START

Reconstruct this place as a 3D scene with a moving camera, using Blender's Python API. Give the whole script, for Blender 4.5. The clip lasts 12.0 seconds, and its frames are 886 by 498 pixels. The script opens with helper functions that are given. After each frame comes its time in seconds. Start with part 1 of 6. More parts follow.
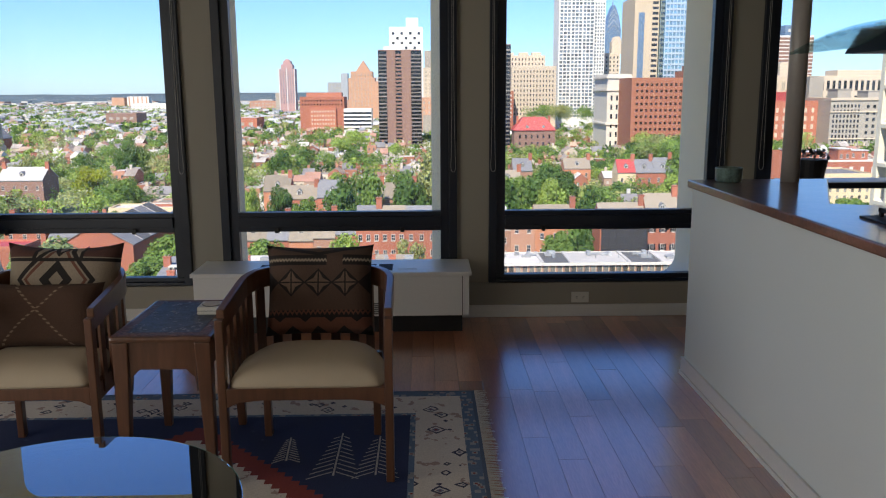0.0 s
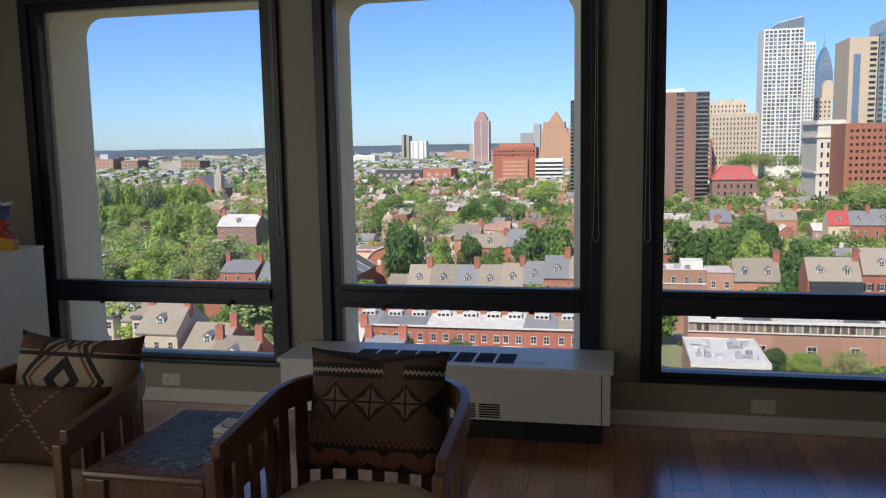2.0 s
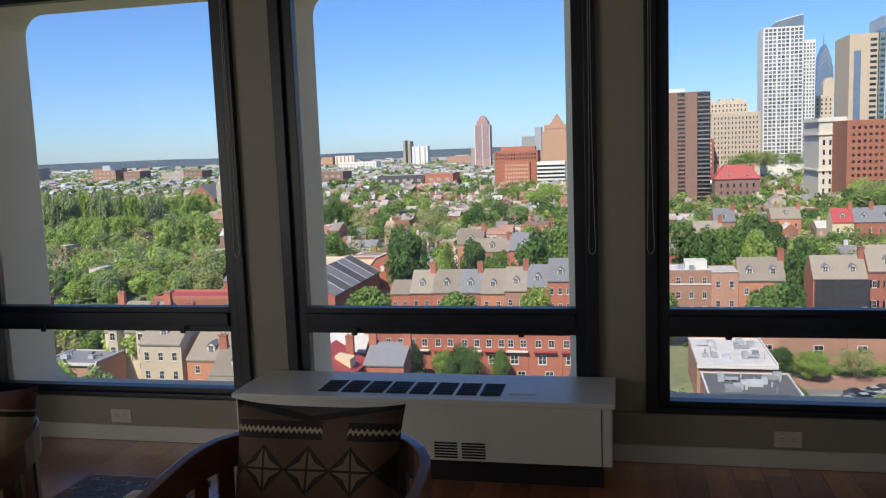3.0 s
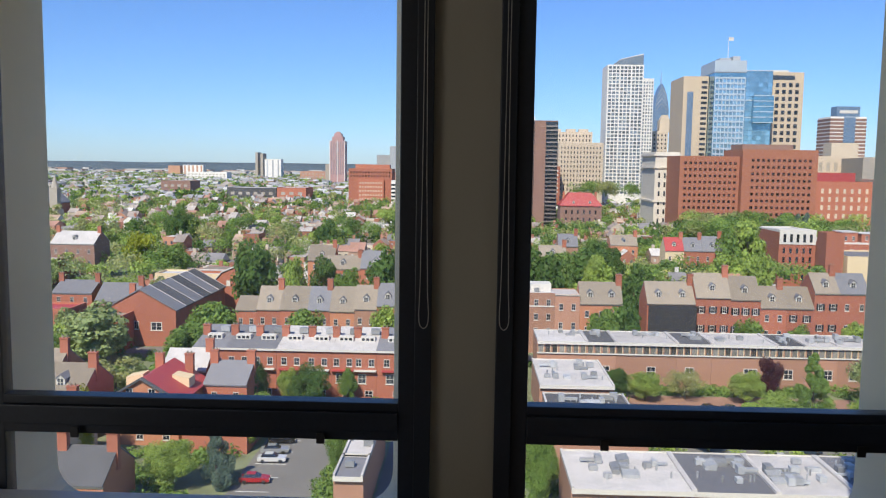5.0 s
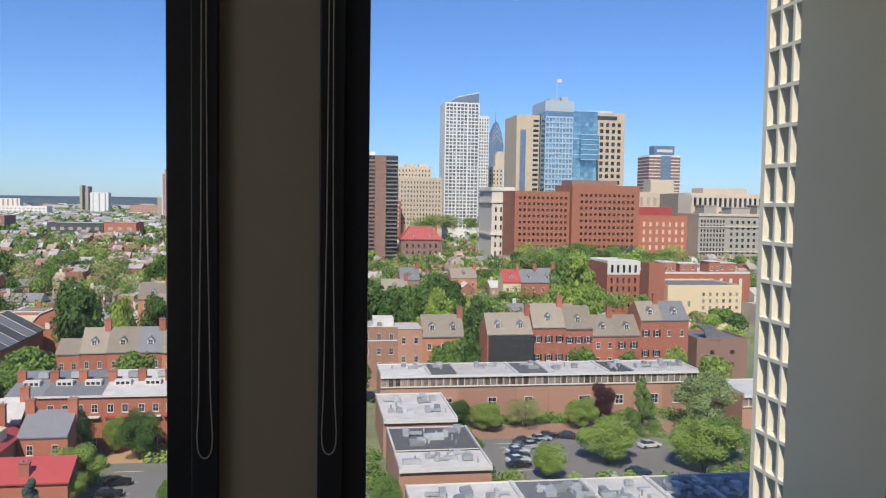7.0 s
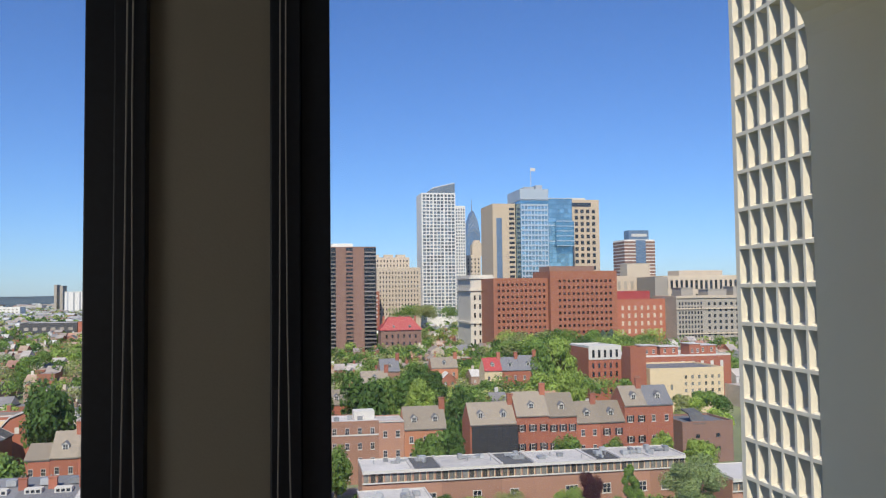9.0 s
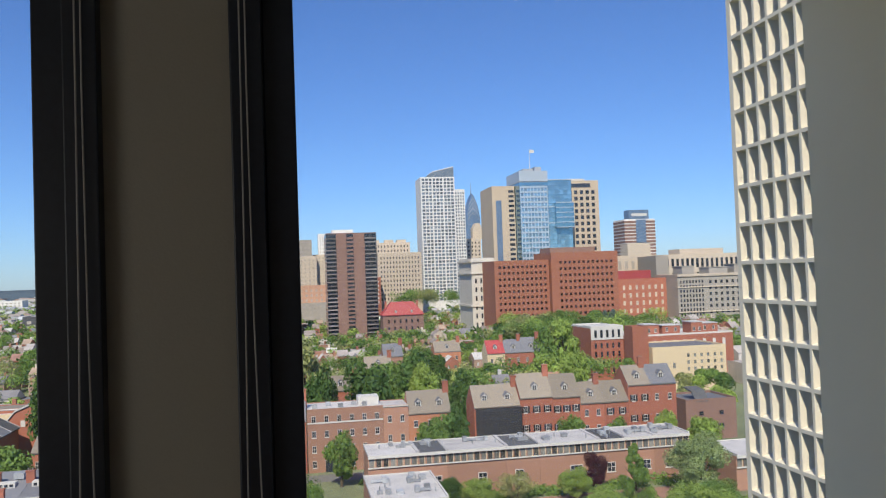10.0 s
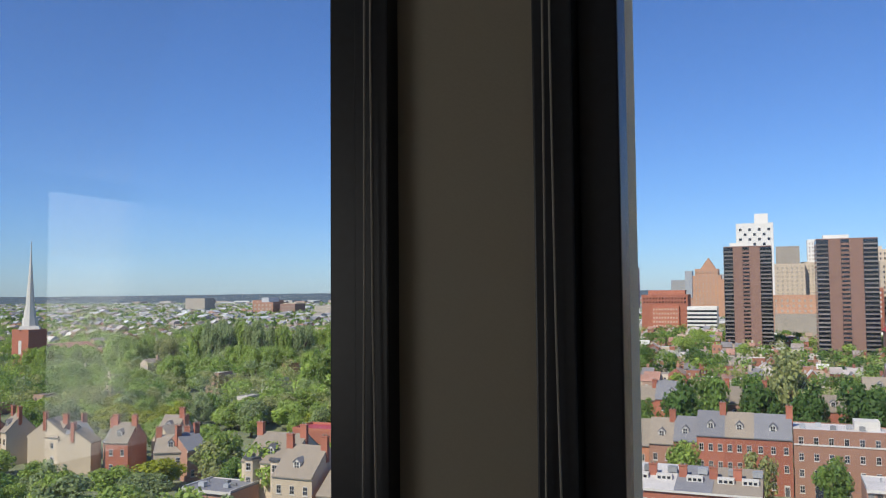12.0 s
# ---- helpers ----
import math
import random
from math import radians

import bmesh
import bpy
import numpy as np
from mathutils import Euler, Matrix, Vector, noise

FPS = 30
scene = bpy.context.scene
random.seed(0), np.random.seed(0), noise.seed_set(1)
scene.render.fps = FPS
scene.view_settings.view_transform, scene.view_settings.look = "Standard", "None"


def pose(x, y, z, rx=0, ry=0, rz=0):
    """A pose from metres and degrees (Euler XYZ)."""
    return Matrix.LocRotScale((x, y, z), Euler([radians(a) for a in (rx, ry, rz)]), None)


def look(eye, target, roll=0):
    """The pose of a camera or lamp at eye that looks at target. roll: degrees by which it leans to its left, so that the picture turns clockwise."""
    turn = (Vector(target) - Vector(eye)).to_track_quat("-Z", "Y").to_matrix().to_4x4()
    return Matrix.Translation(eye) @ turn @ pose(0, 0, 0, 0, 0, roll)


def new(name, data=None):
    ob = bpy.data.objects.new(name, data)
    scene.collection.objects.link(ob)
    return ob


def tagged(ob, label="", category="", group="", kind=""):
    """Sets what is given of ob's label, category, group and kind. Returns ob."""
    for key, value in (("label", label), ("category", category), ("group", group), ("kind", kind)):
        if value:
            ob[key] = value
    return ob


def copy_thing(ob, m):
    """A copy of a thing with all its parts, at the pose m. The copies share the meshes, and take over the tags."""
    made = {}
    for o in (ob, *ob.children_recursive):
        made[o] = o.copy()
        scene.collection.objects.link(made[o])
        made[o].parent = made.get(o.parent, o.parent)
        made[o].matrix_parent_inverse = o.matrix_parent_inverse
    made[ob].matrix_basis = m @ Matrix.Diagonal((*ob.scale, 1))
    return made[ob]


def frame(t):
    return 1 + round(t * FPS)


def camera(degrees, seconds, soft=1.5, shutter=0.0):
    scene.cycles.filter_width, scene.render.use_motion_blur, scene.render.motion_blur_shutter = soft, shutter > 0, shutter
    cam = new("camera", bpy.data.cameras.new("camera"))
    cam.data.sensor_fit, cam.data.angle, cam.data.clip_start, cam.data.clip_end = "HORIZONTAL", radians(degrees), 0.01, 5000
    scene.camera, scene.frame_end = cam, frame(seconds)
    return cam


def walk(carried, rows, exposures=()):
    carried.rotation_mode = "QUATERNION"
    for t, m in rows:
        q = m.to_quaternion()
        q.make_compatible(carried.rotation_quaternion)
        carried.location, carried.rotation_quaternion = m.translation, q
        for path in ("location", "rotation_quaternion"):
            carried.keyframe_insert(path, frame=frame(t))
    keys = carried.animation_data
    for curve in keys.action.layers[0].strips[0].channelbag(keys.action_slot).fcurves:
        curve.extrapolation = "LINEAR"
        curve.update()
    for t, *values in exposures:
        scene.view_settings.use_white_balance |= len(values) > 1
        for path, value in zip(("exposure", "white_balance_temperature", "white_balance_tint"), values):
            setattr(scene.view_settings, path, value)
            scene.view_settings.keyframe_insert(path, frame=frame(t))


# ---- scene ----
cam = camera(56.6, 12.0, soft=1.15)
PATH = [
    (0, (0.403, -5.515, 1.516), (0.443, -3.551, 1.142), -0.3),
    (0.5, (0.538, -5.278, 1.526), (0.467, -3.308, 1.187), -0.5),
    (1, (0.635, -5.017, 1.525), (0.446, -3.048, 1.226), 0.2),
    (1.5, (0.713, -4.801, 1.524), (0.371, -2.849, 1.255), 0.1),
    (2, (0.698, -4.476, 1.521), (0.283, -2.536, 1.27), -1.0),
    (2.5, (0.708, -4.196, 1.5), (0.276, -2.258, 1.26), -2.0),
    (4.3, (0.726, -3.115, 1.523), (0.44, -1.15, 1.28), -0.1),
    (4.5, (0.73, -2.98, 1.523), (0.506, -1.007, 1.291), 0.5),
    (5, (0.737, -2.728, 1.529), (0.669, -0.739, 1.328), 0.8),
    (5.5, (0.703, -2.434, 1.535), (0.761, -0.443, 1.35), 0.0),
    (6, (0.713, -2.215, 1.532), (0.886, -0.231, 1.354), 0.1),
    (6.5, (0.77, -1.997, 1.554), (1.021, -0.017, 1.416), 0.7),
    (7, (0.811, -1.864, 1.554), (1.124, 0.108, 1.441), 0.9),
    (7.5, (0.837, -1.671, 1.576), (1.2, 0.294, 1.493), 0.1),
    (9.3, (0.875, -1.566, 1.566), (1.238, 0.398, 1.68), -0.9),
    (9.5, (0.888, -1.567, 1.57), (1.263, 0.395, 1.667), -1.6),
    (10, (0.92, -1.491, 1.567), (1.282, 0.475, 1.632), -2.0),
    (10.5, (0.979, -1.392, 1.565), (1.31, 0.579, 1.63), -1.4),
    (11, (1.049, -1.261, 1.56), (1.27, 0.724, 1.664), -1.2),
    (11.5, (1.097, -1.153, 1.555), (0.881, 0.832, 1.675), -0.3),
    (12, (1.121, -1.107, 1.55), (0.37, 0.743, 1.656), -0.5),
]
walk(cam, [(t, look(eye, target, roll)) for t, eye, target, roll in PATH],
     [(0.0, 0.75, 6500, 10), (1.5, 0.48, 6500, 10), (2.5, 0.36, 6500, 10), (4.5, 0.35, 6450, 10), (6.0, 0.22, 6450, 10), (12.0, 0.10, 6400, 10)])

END
START

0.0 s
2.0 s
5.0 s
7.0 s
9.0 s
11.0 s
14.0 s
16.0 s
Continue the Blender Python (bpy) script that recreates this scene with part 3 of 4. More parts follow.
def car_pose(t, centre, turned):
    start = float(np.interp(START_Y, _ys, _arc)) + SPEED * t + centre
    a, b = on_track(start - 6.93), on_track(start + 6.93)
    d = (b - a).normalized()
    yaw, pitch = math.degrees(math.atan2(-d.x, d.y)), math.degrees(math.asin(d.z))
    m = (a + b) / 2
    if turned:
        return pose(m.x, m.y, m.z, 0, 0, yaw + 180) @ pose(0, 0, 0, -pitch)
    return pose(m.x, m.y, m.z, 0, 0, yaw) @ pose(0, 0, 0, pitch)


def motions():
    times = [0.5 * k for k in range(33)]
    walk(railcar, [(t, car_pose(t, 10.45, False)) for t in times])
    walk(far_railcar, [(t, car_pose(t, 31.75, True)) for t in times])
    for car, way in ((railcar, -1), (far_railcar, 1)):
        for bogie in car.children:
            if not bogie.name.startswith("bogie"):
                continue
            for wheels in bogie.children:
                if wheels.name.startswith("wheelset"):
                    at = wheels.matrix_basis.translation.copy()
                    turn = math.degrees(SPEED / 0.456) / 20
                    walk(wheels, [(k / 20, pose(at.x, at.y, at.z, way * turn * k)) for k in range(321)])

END

# Required work:
Drop the images and output only the lines from the one that contains "Reconstruct this place" to the one that contains "made[o].parent = made.get(o.parent, o.parent)", both included.

# Reply:
Reconstruct this place as a 3D scene with a moving camera, using Blender's Python API. Give the whole script, for Blender 4.5. The clip lasts 12.0 seconds, and its frames are 886 by 498 pixels. The script opens with helper functions that are given. After each frame comes its time in seconds. Start with part 1 of 6. More parts follow.
0.0 s
2.0 s
3.0 s
5.0 s
7.0 s
9.0 s
10.0 s
12.0 s
# ---- helpers ----
import math
import random
from math import radians

import bmesh
import bpy
import numpy as np
from mathutils import Euler, Matrix, Vector, noise

FPS = 30
scene = bpy.context.scene
random.seed(0), np.random.seed(0), noise.seed_set(1)
scene.render.fps = FPS
scene.view_settings.view_transform, scene.view_settings.look = "Standard", "None"


def pose(x, y, z, rx=0, ry=0, rz=0):
    """A pose from metres and degrees (Euler XYZ)."""
    return Matrix.LocRotScale((x, y, z), Euler([radians(a) for a in (rx, ry, rz)]), None)


def look(eye, target, roll=0):
    """The pose of a camera or lamp at eye that looks at target. roll: degrees by which it leans to its left, so that the picture turns clockwise."""
    turn = (Vector(target) - Vector(eye)).to_track_quat("-Z", "Y").to_matrix().to_4x4()
    return Matrix.Translation(eye) @ turn @ pose(0, 0, 0, 0, 0, roll)


def new(name, data=None):
    ob = bpy.data.objects.new(name, data)
    scene.collection.objects.link(ob)
    return ob


def tagged(ob, label="", category="", group="", kind=""):
    """Sets what is given of ob's label, category, group and kind. Returns ob."""
    for key, value in (("label", label), ("category", category), ("group", group), ("kind", kind)):
        if value:
            ob[key] = value
    return ob


def copy_thing(ob, m):
    """A copy of a thing with all its parts, at the pose m. The copies share the meshes, and take over the tags."""
    made = {}
    for o in (ob, *ob.children_recursive):
        made[o] = o.copy()
        scene.collection.objects.link(made[o])
        made[o].parent = made.get(o.parent, o.parent)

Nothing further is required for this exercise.